Yesterday I got to help out with the fossil dig from one of the caves in the park (Blanche Cave). On Friday (two days ago) the paleontologist and her helpers had taken out bags and bags of dirt from the dig area inside the cave, so yesterday they needed to sieve all the dirt out and dry the bones and fossils. We had to empty the bags of dirt into the sieves, wash them in a large trough of water to get most of the dirt and clay out, and then empty the sieves into cat litter boxes to let the bones and fossils dry in the sun. Once they are dried they will be sorted and identified. The paleontologist and her team have dug down to layers between 50,000-70,000 years old, which is about when the Australian megafauna went extinct. These animals include the Diprotodon (a giant wombat-like mammal about the size of a hippopotamus that is the largest marsupial currently known), Procoptodon (the giant short-faced kangaroo), and the Marsupial Lion (Thylacoleo carnifex; the largest meat-eating mammal known to have ever existed in Australia). Most of the things in the sieves yesterday were bones from recently-dead animals, like frogs, birds, rodents, etc. that have fallen into the cave or have been brought in by a predator. However, sometimes there are some really neat things to find. In one of the sieves we found a jawbone, with several teeth still intact, from a Protemnodon, which was a mammal similar to wallabies but much larger (the largest ones weigh over 240 pounds). The jawbone looked amazingly fresh and the teeth were even still shiny! It’s amazing how well caves preserve things. The caves have acted as natural pitfall traps and predator dens for over 500,000 years, which is why there are so many neat fossils and bones preserved inside. It was amazing to get to help out with the dig and see firsthand some of the fossils from the caves. Sorry, I didn’t get any pictures because I was too busy having fun and getting dirty!

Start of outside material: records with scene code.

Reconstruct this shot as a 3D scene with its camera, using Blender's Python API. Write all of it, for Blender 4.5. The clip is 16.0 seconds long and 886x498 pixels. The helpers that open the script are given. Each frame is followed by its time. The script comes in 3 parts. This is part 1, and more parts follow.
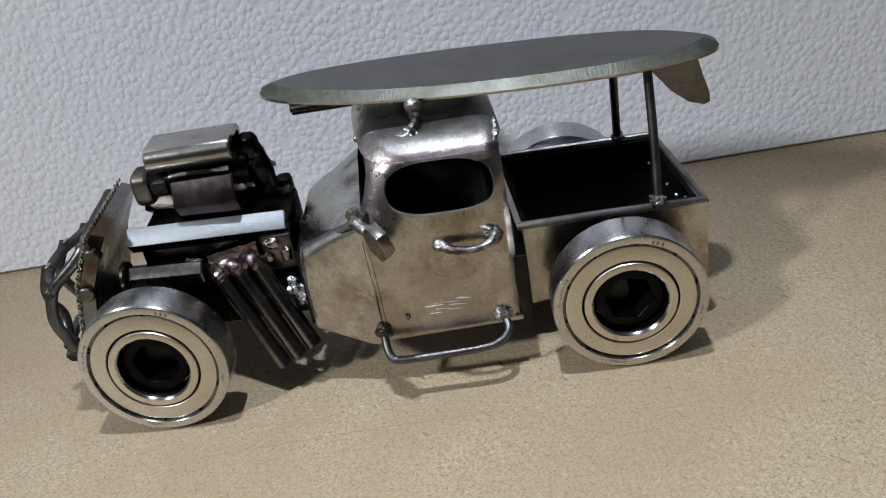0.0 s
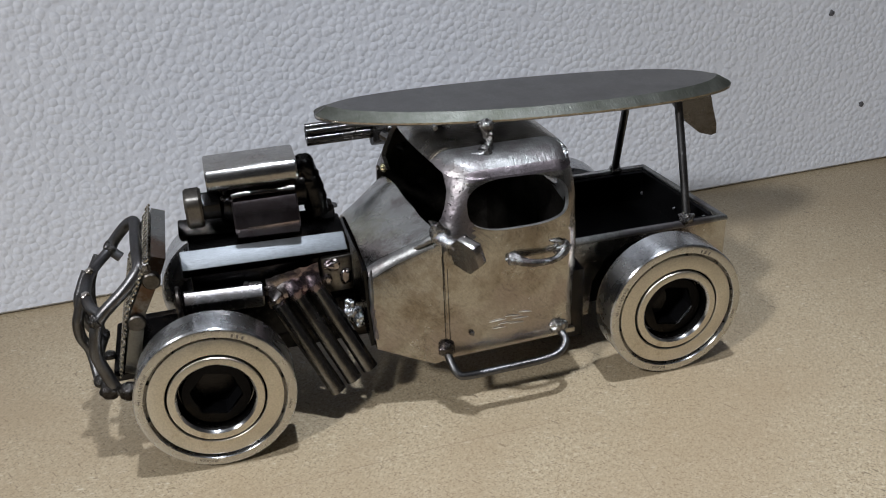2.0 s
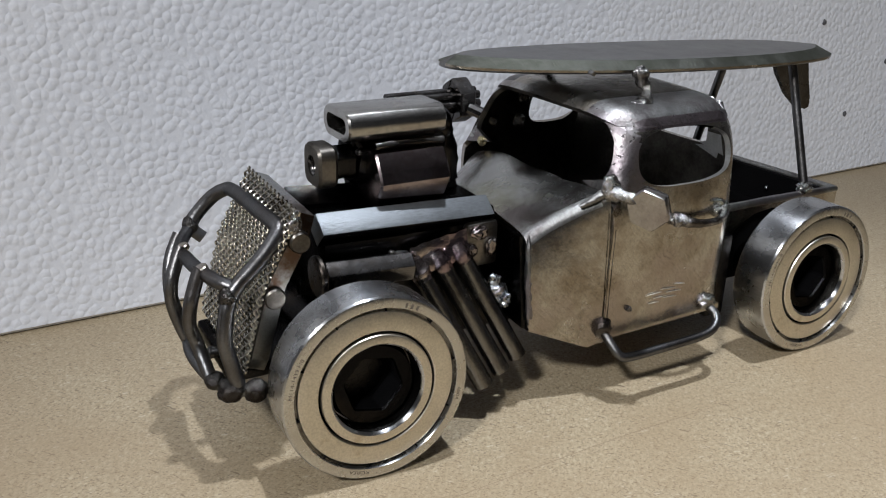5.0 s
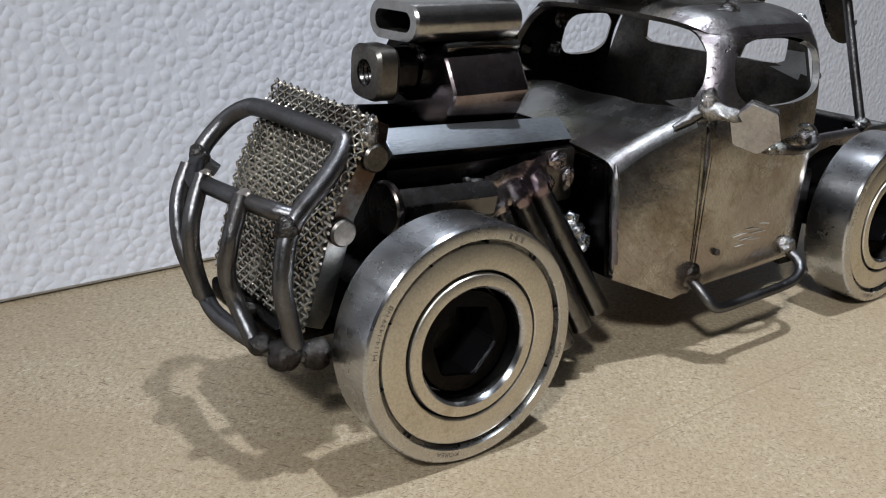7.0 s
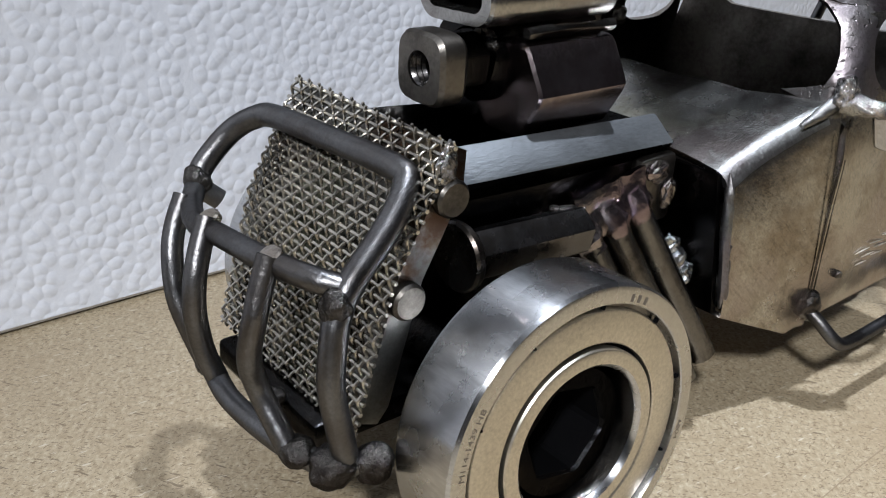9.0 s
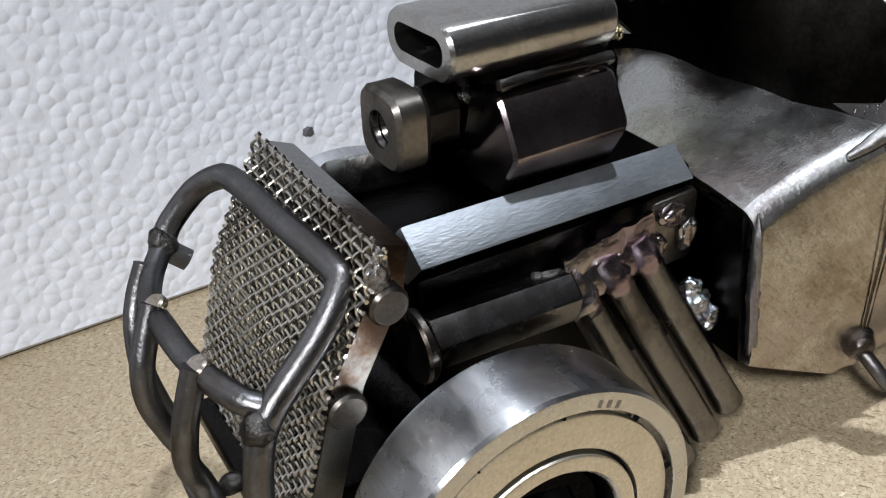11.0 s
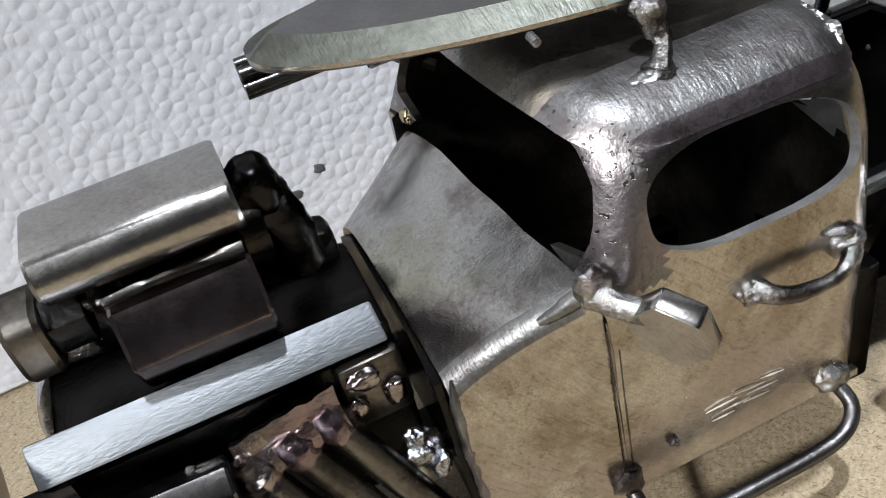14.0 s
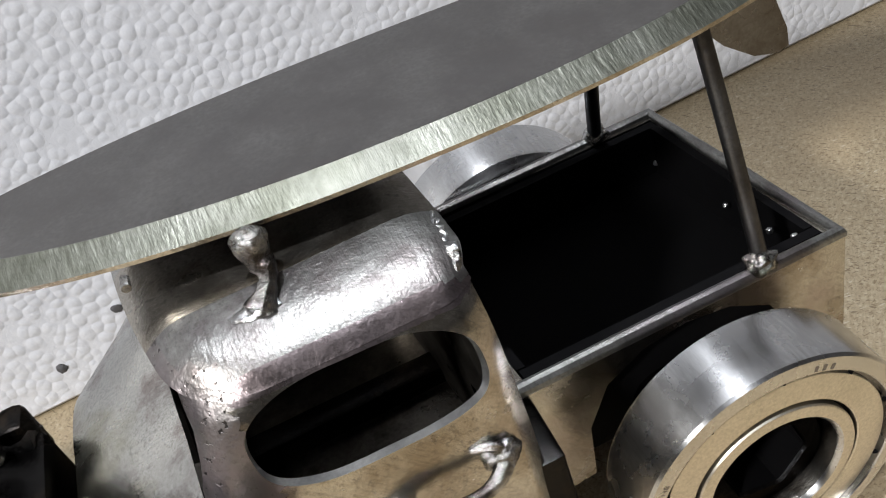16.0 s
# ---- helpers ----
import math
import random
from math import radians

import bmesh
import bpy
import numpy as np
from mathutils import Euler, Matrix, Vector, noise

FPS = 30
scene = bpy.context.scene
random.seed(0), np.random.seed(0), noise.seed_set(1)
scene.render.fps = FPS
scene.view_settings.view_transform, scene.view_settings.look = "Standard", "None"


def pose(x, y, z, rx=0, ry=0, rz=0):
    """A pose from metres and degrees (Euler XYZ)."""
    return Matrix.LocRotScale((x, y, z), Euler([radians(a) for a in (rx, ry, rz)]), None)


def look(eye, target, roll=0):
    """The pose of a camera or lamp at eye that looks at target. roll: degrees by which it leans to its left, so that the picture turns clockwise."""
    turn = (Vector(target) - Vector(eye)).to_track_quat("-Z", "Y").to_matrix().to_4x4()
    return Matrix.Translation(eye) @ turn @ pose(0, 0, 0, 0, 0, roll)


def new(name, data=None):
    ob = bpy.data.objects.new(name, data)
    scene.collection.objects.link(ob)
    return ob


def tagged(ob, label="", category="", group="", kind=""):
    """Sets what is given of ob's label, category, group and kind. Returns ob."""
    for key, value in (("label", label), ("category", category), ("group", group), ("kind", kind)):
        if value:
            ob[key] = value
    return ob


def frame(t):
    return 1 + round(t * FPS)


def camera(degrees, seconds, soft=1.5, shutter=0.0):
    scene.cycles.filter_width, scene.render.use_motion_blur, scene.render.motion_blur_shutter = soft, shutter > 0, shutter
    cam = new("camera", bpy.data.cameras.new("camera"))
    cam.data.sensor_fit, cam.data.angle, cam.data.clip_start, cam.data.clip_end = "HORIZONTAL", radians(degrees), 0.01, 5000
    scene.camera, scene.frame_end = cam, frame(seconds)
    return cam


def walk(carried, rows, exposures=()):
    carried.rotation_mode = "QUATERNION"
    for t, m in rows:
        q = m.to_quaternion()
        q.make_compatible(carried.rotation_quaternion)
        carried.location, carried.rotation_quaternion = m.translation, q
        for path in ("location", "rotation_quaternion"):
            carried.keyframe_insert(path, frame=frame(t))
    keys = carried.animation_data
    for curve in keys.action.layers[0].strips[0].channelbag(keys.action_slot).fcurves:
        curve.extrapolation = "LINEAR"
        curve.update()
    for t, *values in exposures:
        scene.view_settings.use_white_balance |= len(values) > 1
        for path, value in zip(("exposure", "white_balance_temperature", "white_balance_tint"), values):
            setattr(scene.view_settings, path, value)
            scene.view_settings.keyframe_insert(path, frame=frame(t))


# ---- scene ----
cam = camera(51.0, 16.0, 1.1)
PATH = [
    (0, 0.10417, -0.19931, 0.17325, 57.407, 9.196, -0.642),
    (0.5, 0.08252, -0.20419, 0.17618, 57.648, 7.156, -4.771),
    (1, 0.05916, -0.20754, 0.17738, 58.576, 5.448, -8.239),
    (1.5, 0.03466, -0.20574, 0.17238, 60.166, 3.793, -11.778),
    (2, 0.01239, -0.20414, 0.16902, 61.522, 2.332, -15.203),
    (2.5, -0.01221, -0.20064, 0.16463, 63.445, 0.734, -18.426),
    (3, -0.02563, -0.19479, 0.15589, 65.193, -0.924, -21.695),
    (3.5, -0.03748, -0.18741, 0.14476, 66.402, -1.493, -23.450),
    (4, -0.04744, -0.17612, 0.13686, 66.637, -1.340, -24.163),
    (4.2, -0.05161, -0.17084, 0.13448, 66.707, -1.204, -24.531),
    (6.3, -0.08805, -0.12389, 0.09959, 69.451, -2.892, -35.341),
    (6.5, -0.08816, -0.11784, 0.09569, 69.457, -2.985, -35.837),
    (7, -0.08829, -0.10475, 0.09098, 69.061, -3.011, -36.478),
    (7.5, -0.08772, -0.09162, 0.08641, 68.439, -2.772, -37.059),
    (8, -0.08653, -0.07934, 0.08509, 67.296, -2.619, -37.928),
    (8.5, -0.08376, -0.06813, 0.08718, 66.287, -2.883, -38.921),
    (9, -0.07478, -0.06009, 0.09056, 65.201, -2.889, -38.821),
    (9.5, -0.06875, -0.05555, 0.09311, 64.346, -2.621, -37.949),
    (9.7, -0.06512, -0.05550, 0.09502, 63.874, -2.241, -37.135),
    (11.8, -0.03141, -0.05558, 0.11634, 54.014, 4.695, -27.821),
    (12, -0.02687, -0.05839, 0.11880, 53.409, 5.533, -26.877),
    (12.5, -0.01244, -0.06245, 0.12229, 52.605, 7.526, -25.005),
    (13, 0.00302, -0.06430, 0.12635, 51.706, 9.109, -23.533),
    (13.5, 0.01849, -0.06405, 0.12897, 50.807, 10.714, -22.606),
    (14, 0.03214, -0.06259, 0.12942, 49.675, 11.734, -22.516),
    (14.5, 0.04841, -0.06109, 0.13053, 48.808, 12.741, -22.294),
    (15, 0.06416, -0.05835, 0.13139, 48.161, 13.657, -22.223),
    (15.5, 0.07742, -0.05827, 0.13436, 47.802, 14.288, -22.074),
    (16, 0.09213, -0.06139, 0.13854, 47.570, 15.392, -21.006),
]
walk(cam, [(t, pose(x, y, z, rx, ry, rz)) for t, x, y, z, rx, ry, rz in PATH], [
    (0, 0.0, 5950, 10), (1.5, -0.03, 5980, 10), (3, -0.06, 6020, 10), (3.5, 0.04, 6050, 10), (4, 0.04, 6080, 10), (6.5, 0.09, 5950, 10), (8, 0.18, 5850, 10), (9.5, 0.35, 5900, 10), (12, 0.52, 6040, 10), (13, 0.54, 6050, 10), (14, 0.42, 6120, 10), (15.5, 0.50, 6320, 10), (16, 0.50, 6380, 10)])

# ---- world, lamps, exposure ----
world = bpy.data.worlds.new("world")
scene.world = world
world.use_nodes = True
world.node_tree.nodes["Background"].inputs[0].default_value = (0.5, 0.52, 0.55, 1)
world.node_tree.nodes["Background"].inputs[1].default_value = 0.035


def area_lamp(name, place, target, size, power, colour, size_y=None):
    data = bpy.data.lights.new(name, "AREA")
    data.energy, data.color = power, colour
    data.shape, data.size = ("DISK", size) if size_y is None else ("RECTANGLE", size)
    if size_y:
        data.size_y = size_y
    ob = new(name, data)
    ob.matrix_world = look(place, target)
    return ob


work = bpy.data.lights.new("work_lamp", "SPOT")
work.energy, work.color, work.shadow_soft_size = 30.0, (0.97, 0.98, 1.0), 0.016
work.spot_size, work.spot_blend = radians(41), 1.0
new("work_lamp", work).matrix_world = look((0.10, -0.03, 0.86), (0.075, -0.140, 0))
area_lamp("side_lamp", (-1.20, -0.90, 1.39), (0.06, 0.04, 0.03), 0.2, 34.0, (1.0, 0.965, 0.915))
# added soft fill from above, no such panel is known in the room
area_lamp("overhead_fill", (0.1, -0.3, 1.95), (0.1, -0.3, 0.0), 1.05, 1.8, (0.93, 0.965, 1.0), 1.5)
scene.view_settings.exposure = 0.0

# ---- materials ----


def material(name):
    m = bpy.data.materials.new(name)
    m.use_nodes = True
    nt = m.node_tree
    return m, nt, nt.nodes["Principled BSDF"]


def noise_node(nt, scale, detail=4.0, rough=0.55, stretch=None, where=None):
    n = nt.nodes.new("ShaderNodeTexNoise")
    n.inputs["Scale"].default_value, n.inputs["Detail"].default_value, n.inputs["Roughness"].default_value = scale, detail, rough
    c = nt.nodes.new("ShaderNodeTexCoord")
    if stretch:
        mp = nt.nodes.new("ShaderNodeMapping")
        mp.inputs["Scale"].default_value = stretch
        source = c.outputs["Object"]
        if where:
            turn = nt.nodes.new("ShaderNodeMapping")
            turn.inputs["Rotation"].default_value = where
            nt.links.new(source, turn.inputs[0])
            source = turn.outputs[0]
        nt.links.new(source, mp.inputs[0])
        nt.links.new(mp.outputs[0], n.inputs[0])
    else:
        nt.links.new(c.outputs["Object"], n.inputs[0])
    return n


def ramp(nt, source, stops):
    r = nt.nodes.new("ShaderNodeValToRGB")
    while len(r.color_ramp.elements) < len(stops):
        r.color_ramp.elements.new(0.5)
    for e, (p, c) in zip(r.color_ramp.elements, stops):
        e.position = p
        e.color = (c, c, c, 1) if isinstance(c, (int, float)) else (*c, 1)
    nt.links.new(source, r.inputs[0])
    return r.outputs[0]


def blend(nt, fac, a, b, mode="MIX"):
    n = nt.nodes.new("ShaderNodeMix")
    n.data_type, n.blend_type = "RGBA", mode
    for sock, v in ((n.inputs[0], fac), (n.inputs[6], a), (n.inputs[7], b)):
        if hasattr(v, "node"):
            nt.links.new(v, sock)
        else:
            sock.default_value = v if isinstance(v, (int, float)) else (*v, 1)
    return n.outputs[2]


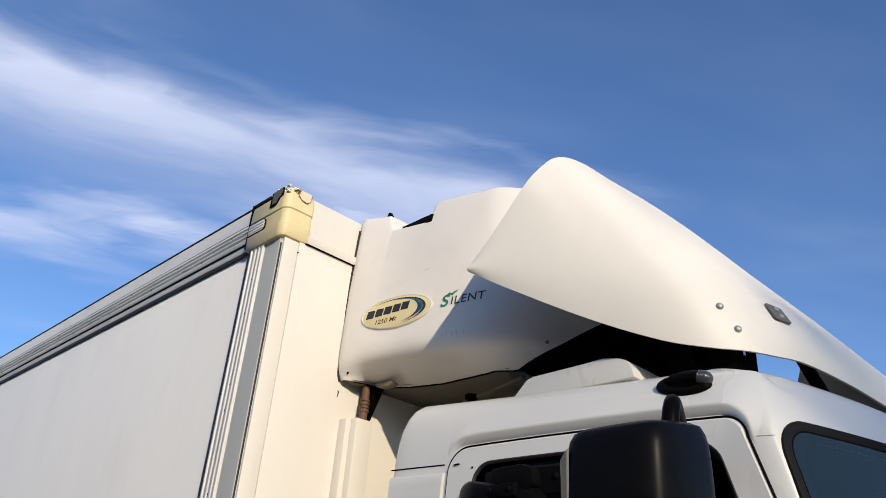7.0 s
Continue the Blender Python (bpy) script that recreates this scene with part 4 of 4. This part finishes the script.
def build_front_mirror():
    # housing: a shallow scoop across the cab front, its mirror face turned down to the road
    top = [(2.856, 2.322), (2.862, 2.328), (2.870, 2.333), (2.90, 2.341), (3.04, 2.353), (3.12, 2.355), (3.147, 2.352), (3.156, 2.346)]
    crease = [(2.856, 2.314), (2.883, 2.318), (3.04, 2.329), (3.126, 2.335), (3.156, 2.338)]
    foot = [(2.856, 2.303), (2.862, 2.299), (2.870, 2.294), (2.90, 2.286), (2.931, 2.278), (2.97, 2.273), (3.00, 2.275), (3.045, 2.281), (3.09, 2.295), (3.125, 2.313), (3.145, 2.323), (3.156, 2.329)]
    bulk = [(2.856, 0.78), (2.862, 0.94), (2.876, 1.02), (2.91, 1.14), (2.97, 1.2), (3.08, 1.12), (3.12, 1.0), (3.147, 0.84), (3.156, 0.62)]
    rows, lip = [], []
    for y in [2.856, 2.859, 2.864, 2.871, 2.881] + list(np.linspace(2.895, 3.10, 24)) + [3.115, 3.128, 3.140, 3.149, 3.156]:
        t, c, f, b = (lerp_list(k, y) for k in (top, crease, foot, bulk))
        m = 0.058 + 0.11 * (y - 2.86)
        ring = [(m - 0.036 * b, t + 0.002 * b), (m - 0.010 * b, t + 0.004 * b), (m + 0.018 * b, t), (m + 0.040 * b, c + (t - c) * 0.45), (m + 0.050 * b, c), (m + 0.049 * b, c + (f - c) * 0.5),
                (m + 0.042 * b, f + (c - f) * 0.10), (m + 0.036 * b, f), (m + 0.028 * b, f + 0.002), (m - 0.045 * b, f + 0.030 * b), (m - 0.052 * b, f + (t - f) * 0.45)]
        rows.append([(x, y, z) for x, z in ring])
        lip.append(((m + 0.026 * b, y, f + 0.0015), (m - 0.043 * b, y, f + 0.0285 * b), b))
    bm = grid_mesh(rows, closed=True)
    bmesh.ops.holes_fill(bm, edges=[e for e in bm.edges if e.is_boundary])
    head = part("front_mirror", bm, MATT, truck, "black front-view mirror over the windscreen", sharp=55)
    rows = []
    for a, b, k in lip[9:-7]:
        rows.append([tuple(np.array(a) + (np.array(b) - np.array(a)) * u + np.array((-0.3, 0, -1.0)) * 0.006 * k * math.sin(math.pi * u)) for u in np.linspace(0.08, 0.75, 9)])
    part("front_mirror_glass", grid_mesh(rows), SHELLGLOSS, head, "glossy black lower shell of the mirror")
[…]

The fossil dig in Blanche Cave. That few feet of digging goes down about 50,000-70,000 years. Pretty darn amazing.
Some of the various animals whose remains have been found in the park.
Dippy the Diprotodon. Apparently when they first made this and put it in the park, they strapped ropes to it and carried it by a helicopter to its place by the road. News crews came out and it was a big story. Eventually they moved it back into the park because it was distracting drivers and was an easy target for some stupid kids who shot it up.